Zu Beginn gibt Bulbul den Ton an. Das schräge, mit Rock und Noise experimentierende Trio lässt eine krachende Soundwand auf das vielfach ob der heißen Temperaturen mit Fächern ausgestattete Publikum los. Passend zur Hitzewelle wirkt es auch wie eine unerträgliche Tropennacht, die eine der Tänzerinnen durchleidet. Sie wälzt sich auf einem hell erleuchteten Rechteck unruhig am Bühnenboden herum – bis sie schließlich langsam hinauskriecht und in eine absurde Traumwelt oder doch Zukunftsvision entführt.

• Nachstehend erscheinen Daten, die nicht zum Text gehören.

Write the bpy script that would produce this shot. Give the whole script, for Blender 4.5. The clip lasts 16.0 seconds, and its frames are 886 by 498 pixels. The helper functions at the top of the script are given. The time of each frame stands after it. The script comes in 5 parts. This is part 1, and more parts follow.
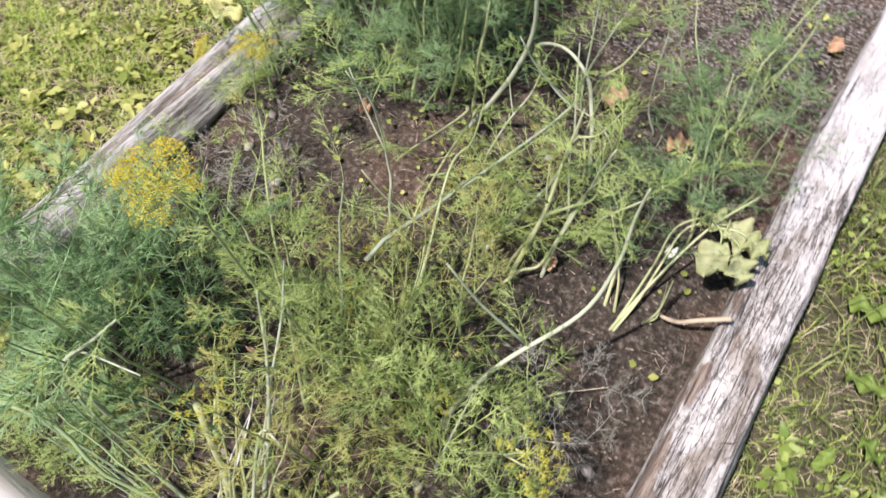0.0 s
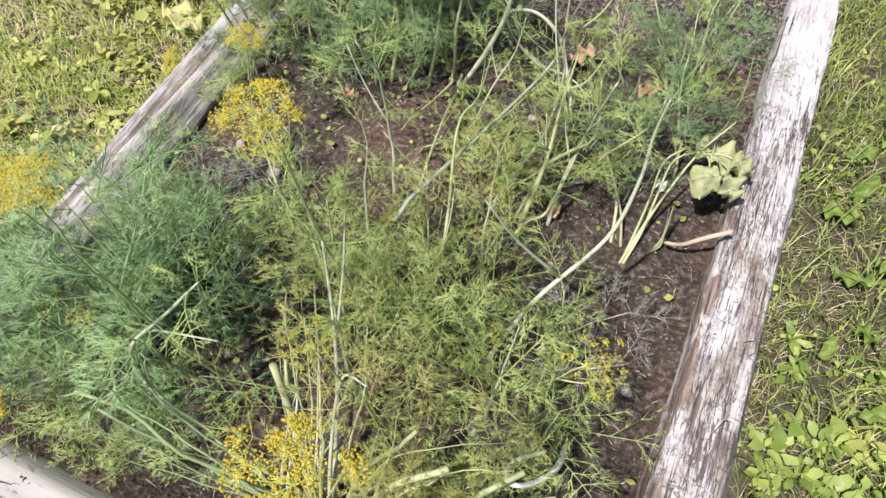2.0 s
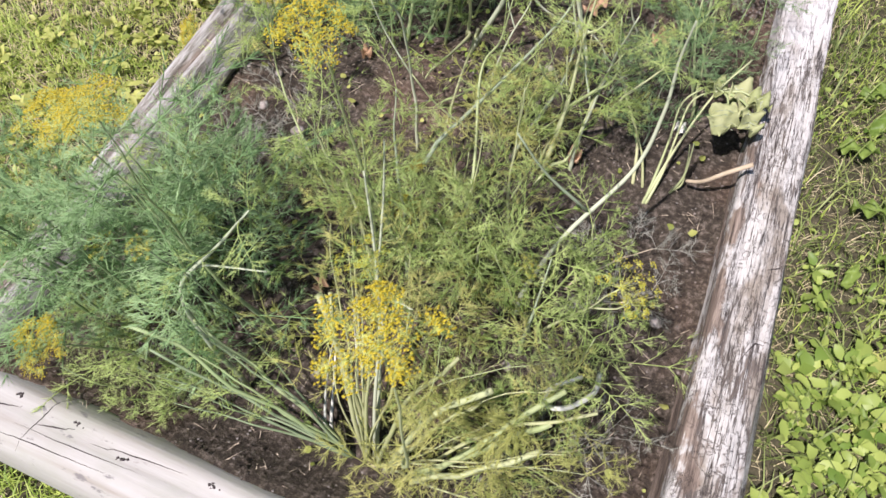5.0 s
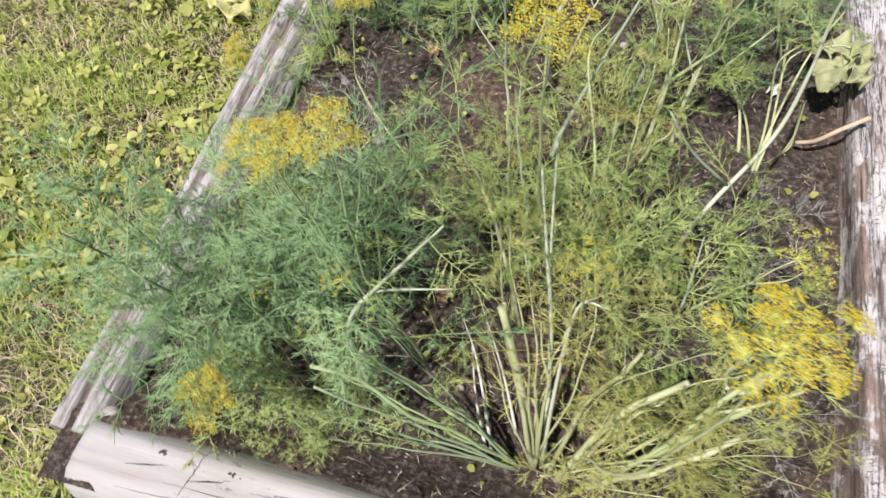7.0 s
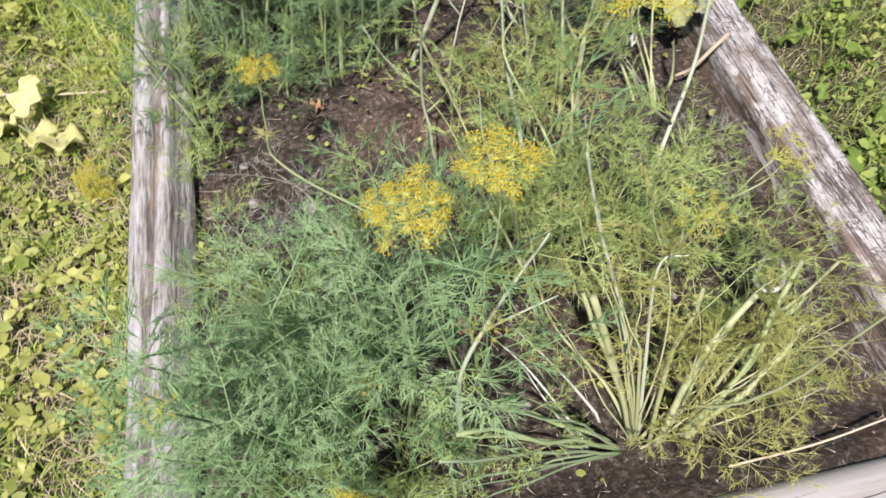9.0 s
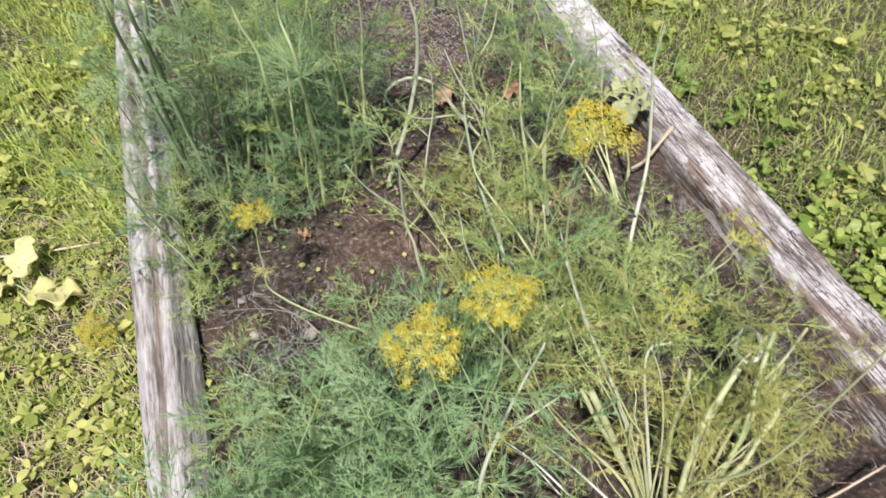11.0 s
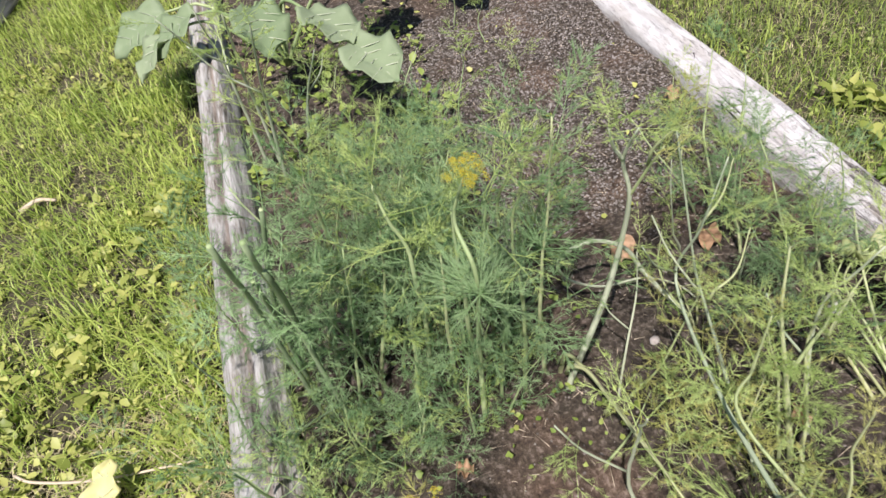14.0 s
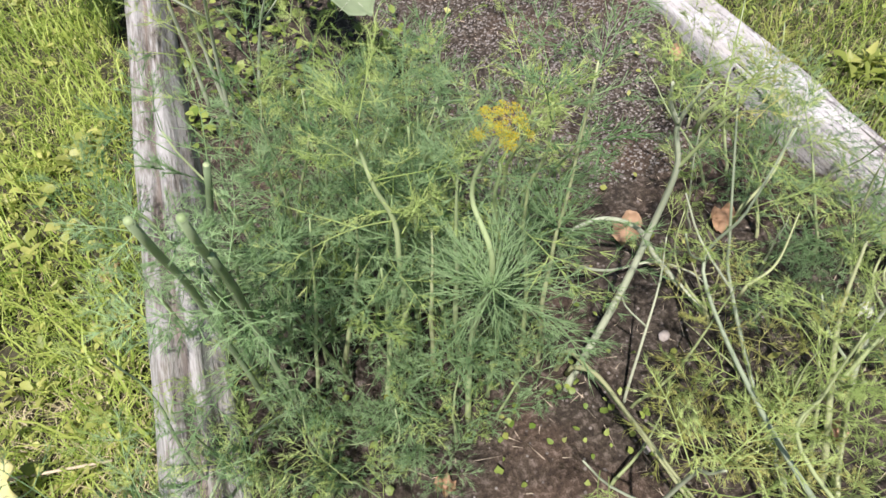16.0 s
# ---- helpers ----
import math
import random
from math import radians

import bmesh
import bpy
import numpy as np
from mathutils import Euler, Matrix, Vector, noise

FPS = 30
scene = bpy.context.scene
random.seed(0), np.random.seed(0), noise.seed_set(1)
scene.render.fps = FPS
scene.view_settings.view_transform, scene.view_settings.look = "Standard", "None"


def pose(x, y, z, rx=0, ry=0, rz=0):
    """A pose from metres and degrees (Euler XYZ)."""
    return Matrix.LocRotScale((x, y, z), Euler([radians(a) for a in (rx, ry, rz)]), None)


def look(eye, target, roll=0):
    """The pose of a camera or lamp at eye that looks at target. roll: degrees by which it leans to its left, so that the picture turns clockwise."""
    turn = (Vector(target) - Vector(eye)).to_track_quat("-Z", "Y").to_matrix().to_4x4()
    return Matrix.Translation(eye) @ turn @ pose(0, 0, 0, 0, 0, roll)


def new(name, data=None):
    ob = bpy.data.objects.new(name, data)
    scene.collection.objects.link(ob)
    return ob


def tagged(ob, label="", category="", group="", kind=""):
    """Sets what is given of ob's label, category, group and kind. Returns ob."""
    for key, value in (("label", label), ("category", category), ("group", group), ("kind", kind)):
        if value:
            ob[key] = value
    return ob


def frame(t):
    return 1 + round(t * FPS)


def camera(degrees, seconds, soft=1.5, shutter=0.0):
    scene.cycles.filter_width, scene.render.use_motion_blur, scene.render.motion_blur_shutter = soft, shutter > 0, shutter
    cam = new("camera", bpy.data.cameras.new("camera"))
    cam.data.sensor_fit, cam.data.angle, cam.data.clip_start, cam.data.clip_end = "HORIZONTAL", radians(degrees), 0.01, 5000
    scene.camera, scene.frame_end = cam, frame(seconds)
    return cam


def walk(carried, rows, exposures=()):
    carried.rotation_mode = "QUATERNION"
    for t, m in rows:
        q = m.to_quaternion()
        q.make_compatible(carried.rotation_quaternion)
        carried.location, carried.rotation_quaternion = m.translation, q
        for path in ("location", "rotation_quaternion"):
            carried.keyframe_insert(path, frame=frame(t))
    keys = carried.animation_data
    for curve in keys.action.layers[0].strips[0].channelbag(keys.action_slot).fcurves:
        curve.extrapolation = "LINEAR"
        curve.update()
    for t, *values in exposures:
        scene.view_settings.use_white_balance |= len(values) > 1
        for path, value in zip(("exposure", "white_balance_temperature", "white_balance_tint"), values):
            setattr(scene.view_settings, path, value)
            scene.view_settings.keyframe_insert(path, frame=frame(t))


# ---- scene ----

Und dort ist für allerlei Schauwert gesorgt. Mit weit nach hinten gebeugtem Rücken und Armen wandert eine weitgehend verhüllte Figur wie ein skurriles Wesen aus einem Science-Fiction-Film über die leere Bühne. Andere hüllen sich wahlweise allein, zu zweit oder dritt in Kleidung oder auch höchst dehnbare Latexflächen ein und bilden eine futuristische Skulptur nach der nächsten. Projiziert wird ein Teil des bunten Geschehens auf zwei große Videowände, wobei allein der Einsatz der Körper und so mancher Kamerakniff für wunderbar illusionistische Visuals sorgen, die einem trippigen Musikvideo entnommen sein könnten.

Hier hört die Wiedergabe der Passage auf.